Wer haftet bei der Haftung?
Grundsätzlich haftet auf der Gesellschafter-Ebene das geschäftsführende Organ. Das ist meistens der Geschäftsführer – zum Teil auch der Gesellschafter selbst oder ein Aufsichtsrat.

Wie ein Geschäftsführendes Organ haftet strafrechtlich zudem jemand, der in eigener Verantwortung beziehungsweise in Delegation Teile des Unternehmens leitet, etwa der Leiter einer Zweitstelle oder ein zuständiger Finanzbuchhalter.

Ein solcher "Beauftragter" müsse aber geeignet sein. "Bei der Buchhaltung sollte man also zumindest 1+1=2 rechnen können." Der Beauftragte muss für seine Aufgabe korrekt ausgestattet sein, alle nötigen Informationen bekommen und vom eigentlichen Geschäftsführer regelmäßig kontrolliert werden.

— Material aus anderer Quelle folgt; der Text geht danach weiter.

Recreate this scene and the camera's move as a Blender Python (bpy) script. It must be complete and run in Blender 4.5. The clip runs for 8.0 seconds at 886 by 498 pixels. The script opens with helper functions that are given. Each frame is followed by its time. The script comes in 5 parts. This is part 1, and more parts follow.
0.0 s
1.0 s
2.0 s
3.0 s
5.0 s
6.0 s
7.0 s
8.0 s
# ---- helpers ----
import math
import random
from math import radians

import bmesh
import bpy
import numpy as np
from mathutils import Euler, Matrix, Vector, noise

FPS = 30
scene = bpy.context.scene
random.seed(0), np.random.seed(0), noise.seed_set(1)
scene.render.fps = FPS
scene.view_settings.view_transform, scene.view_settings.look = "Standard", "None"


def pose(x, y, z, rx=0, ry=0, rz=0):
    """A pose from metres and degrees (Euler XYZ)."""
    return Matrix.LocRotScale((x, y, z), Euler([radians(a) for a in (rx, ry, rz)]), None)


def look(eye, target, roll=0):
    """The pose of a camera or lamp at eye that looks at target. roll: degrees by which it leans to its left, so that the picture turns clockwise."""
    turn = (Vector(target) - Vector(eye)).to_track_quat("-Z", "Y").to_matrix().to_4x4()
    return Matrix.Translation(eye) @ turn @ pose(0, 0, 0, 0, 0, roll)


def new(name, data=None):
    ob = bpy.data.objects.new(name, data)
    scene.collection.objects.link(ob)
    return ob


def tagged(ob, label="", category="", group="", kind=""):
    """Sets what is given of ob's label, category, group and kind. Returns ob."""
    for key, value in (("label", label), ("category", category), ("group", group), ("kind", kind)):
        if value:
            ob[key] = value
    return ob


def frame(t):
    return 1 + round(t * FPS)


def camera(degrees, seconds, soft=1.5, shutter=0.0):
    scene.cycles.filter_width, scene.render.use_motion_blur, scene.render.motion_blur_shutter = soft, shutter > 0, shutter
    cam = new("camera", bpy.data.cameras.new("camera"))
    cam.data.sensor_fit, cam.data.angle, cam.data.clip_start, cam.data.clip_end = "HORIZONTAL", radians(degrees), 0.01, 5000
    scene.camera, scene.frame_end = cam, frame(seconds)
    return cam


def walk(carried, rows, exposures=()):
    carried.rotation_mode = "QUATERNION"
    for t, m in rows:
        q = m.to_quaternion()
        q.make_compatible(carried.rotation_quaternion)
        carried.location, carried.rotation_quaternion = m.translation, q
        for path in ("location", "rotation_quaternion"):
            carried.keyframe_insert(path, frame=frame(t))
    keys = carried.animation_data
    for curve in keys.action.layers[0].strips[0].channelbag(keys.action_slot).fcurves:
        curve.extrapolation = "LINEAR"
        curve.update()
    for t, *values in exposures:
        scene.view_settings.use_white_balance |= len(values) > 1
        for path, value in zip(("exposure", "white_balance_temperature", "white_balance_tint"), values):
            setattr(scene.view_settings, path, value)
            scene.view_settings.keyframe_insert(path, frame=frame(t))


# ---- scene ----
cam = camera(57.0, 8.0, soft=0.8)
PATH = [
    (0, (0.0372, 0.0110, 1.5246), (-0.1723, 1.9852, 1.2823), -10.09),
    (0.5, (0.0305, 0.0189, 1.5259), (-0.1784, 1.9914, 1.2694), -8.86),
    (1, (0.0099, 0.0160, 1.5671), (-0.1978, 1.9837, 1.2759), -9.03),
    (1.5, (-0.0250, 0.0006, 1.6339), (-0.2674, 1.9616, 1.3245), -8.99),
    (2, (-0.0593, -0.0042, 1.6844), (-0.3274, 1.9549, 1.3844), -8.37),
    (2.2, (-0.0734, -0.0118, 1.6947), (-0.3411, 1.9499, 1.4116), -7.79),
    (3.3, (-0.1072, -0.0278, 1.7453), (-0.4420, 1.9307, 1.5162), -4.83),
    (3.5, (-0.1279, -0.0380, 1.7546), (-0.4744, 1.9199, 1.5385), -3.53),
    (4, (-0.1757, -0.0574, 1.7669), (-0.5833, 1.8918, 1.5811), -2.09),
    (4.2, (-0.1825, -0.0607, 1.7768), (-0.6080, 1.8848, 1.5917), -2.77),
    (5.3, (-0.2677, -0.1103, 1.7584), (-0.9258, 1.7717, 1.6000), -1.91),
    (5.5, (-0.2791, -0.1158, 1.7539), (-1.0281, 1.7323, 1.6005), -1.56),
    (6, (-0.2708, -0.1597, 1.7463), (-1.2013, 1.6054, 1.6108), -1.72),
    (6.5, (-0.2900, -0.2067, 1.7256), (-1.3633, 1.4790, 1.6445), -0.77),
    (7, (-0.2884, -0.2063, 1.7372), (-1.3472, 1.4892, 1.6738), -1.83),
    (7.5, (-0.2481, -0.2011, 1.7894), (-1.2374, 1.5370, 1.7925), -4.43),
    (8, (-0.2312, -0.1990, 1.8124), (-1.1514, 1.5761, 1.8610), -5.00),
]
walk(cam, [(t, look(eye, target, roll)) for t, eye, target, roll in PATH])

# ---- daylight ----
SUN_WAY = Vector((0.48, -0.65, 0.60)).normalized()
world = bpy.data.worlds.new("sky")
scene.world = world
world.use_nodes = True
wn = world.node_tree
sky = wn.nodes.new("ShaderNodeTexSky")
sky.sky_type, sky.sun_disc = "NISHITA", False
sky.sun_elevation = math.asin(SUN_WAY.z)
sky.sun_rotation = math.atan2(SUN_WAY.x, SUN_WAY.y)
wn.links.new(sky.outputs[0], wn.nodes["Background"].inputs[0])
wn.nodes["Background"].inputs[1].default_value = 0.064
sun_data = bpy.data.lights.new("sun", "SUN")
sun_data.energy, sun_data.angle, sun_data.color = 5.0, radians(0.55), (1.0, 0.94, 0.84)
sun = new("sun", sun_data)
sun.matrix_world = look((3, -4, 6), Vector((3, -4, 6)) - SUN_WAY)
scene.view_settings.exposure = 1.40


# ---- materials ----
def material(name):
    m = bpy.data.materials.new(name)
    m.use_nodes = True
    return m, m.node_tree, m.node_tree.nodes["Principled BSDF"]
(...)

 Wer die Geschäfte tatsächlich leitet und die Entscheidungen der Unternehmung mindestens überwiegend trifft, haftet darüber hinaus als so genannter "faktischer Geschäftsführer" wie der formal bestellte. Als so genannter "faktischer Geschäftsführer" haftet darüber hinaus jemand, der die Geschäfte tatsächlich leitet und die Entscheidungen der Unternehmung mindestens überwiegend trifft.

Bei mehreren Geschäftsführern in einer Firma haften bei der Pflichtverletzung eines Einzelnen alle Geschäftsführer solidarisch. Das gilt selbst dann, wenn die einzelnen Geschäfts- und Aufgabenfelder strikt voneinander getrennt sind.

Womit wird gehaftet?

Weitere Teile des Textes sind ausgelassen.